Directive: Set down the full listing exactly as given. Any pictures are to be left out.
※ ※ ※
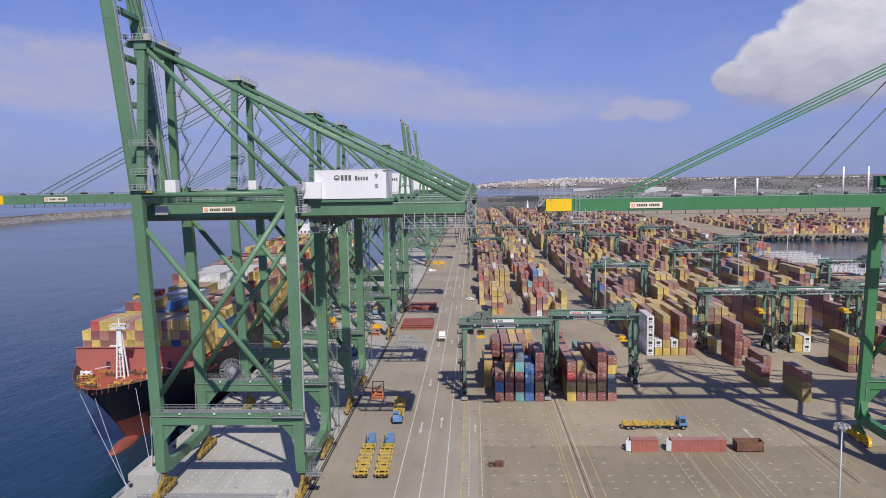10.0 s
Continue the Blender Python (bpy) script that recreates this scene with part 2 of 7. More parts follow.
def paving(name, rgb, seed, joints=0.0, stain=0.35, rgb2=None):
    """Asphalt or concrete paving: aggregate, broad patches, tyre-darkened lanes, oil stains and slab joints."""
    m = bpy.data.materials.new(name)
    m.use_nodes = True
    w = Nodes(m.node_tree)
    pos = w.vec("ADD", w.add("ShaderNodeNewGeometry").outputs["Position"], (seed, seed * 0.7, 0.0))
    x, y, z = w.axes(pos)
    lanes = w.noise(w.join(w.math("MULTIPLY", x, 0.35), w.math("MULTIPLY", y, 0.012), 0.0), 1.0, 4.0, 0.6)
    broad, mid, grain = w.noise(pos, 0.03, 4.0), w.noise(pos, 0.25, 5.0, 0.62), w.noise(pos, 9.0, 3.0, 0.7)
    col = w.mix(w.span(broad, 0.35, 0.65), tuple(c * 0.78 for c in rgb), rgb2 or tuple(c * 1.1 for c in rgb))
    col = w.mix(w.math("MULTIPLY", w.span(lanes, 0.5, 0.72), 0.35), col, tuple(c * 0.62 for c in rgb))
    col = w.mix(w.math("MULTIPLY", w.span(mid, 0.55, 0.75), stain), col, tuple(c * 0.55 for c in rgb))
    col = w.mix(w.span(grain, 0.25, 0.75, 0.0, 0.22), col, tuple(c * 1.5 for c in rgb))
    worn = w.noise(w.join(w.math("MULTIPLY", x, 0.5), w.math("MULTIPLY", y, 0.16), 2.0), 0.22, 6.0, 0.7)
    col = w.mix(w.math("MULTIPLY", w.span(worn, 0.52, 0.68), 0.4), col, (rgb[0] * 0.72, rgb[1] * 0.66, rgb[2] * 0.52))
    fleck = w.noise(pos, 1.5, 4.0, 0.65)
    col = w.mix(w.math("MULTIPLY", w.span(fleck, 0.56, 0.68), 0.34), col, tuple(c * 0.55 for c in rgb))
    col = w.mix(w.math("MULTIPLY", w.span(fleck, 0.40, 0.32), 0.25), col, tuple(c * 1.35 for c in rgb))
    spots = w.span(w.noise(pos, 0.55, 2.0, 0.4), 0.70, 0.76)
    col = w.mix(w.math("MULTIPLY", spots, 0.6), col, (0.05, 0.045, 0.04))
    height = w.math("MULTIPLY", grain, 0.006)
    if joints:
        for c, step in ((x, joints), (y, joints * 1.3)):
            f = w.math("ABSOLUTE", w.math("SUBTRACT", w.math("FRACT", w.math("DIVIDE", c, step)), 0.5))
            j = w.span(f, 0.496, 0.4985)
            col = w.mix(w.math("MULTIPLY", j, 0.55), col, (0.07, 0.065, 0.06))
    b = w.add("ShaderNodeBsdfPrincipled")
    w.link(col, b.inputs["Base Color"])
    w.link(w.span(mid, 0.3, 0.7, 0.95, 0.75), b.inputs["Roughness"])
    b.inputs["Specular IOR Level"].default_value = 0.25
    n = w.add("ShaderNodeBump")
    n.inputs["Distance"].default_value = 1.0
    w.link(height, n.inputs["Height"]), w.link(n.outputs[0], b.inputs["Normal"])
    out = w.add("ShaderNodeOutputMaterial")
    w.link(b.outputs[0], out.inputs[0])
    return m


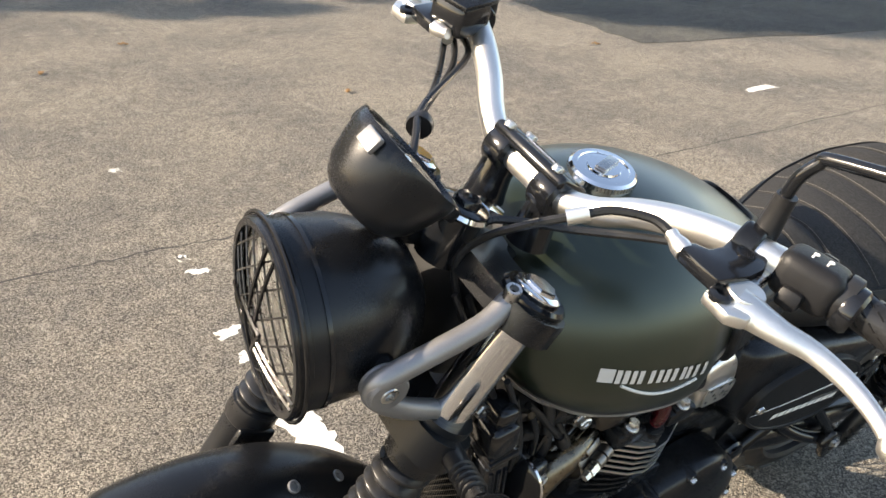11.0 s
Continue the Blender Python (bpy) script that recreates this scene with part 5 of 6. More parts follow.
※ ※ ※
The output:
10.0 s
Continue the Blender Python (bpy) script that recreates this scene with part 2 of 7. More parts follow.
def paving(name, rgb, seed, joints=0.0, stain=0.35, rgb2=None):
    """Asphalt or concrete paving: aggregate, broad patches, tyre-darkened lanes, oil stains and slab joints."""
    m = bpy.data.materials.new(name)
    m.use_nodes = True
    w = Nodes(m.node_tree)
    pos = w.vec("ADD", w.add("ShaderNodeNewGeometry").outputs["Position"], (seed, seed * 0.7, 0.0))
    x, y, z = w.axes(pos)
    lanes = w.noise(w.join(w.math("MULTIPLY", x, 0.35), w.math("MULTIPLY", y, 0.012), 0.0), 1.0, 4.0, 0.6)
    broad, mid, grain = w.noise(pos, 0.03, 4.0), w.noise(pos, 0.25, 5.0, 0.62), w.noise(pos, 9.0, 3.0, 0.7)
    col = w.mix(w.span(broad, 0.35, 0.65), tuple(c * 0.78 for c in rgb), rgb2 or tuple(c * 1.1 for c in rgb))
    col = w.mix(w.math("MULTIPLY", w.span(lanes, 0.5, 0.72), 0.35), col, tuple(c * 0.62 for c in rgb))
    col = w.mix(w.math("MULTIPLY", w.span(mid, 0.55, 0.75), stain), col, tuple(c * 0.55 for c in rgb))
    col = w.mix(w.span(grain, 0.25, 0.75, 0.0, 0.22), col, tuple(c * 1.5 for c in rgb))
    worn = w.noise(w.join(w.math("MULTIPLY", x, 0.5), w.math("MULTIPLY", y, 0.16), 2.0), 0.22, 6.0, 0.7)
    col = w.mix(w.math("MULTIPLY", w.span(worn, 0.52, 0.68), 0.4), col, (rgb[0] * 0.72, rgb[1] * 0.66, rgb[2] * 0.52))
    fleck = w.noise(pos, 1.5, 4.0, 0.65)
    col = w.mix(w.math("MULTIPLY", w.span(fleck, 0.56, 0.68), 0.34), col, tuple(c * 0.55 for c in rgb))
    col = w.mix(w.math("MULTIPLY", w.span(fleck, 0.40, 0.32), 0.25), col, tuple(c * 1.35 for c in rgb))
    spots = w.span(w.noise(pos, 0.55, 2.0, 0.4), 0.70, 0.76)
    col = w.mix(w.math("MULTIPLY", spots, 0.6), col, (0.05, 0.045, 0.04))
    height = w.math("MULTIPLY", grain, 0.006)
    if joints:
        for c, step in ((x, joints), (y, joints * 1.3)):
            f = w.math("ABSOLUTE", w.math("SUBTRACT", w.math("FRACT", w.math("DIVIDE", c, step)), 0.5))
            j = w.span(f, 0.496, 0.4985)
            col = w.mix(w.math("MULTIPLY", j, 0.55), col, (0.07, 0.065, 0.06))
    b = w.add("ShaderNodeBsdfPrincipled")
    w.link(col, b.inputs["Base Color"])
    w.link(w.span(mid, 0.3, 0.7, 0.95, 0.75), b.inputs["Roughness"])
    b.inputs["Specular IOR Level"].default_value = 0.25
    n = w.add("ShaderNodeBump")
    n.inputs["Distance"].default_value = 1.0
    w.link(height, n.inputs["Height"]), w.link(n.outputs[0], b.inputs["Normal"])
    out = w.add("ShaderNodeOutputMaterial")
    w.link(b.outputs[0], out.inputs[0])
    return m


11.0 s
Continue the Blender Python (bpy) script that recreates this scene with part 5 of 6. More parts follow.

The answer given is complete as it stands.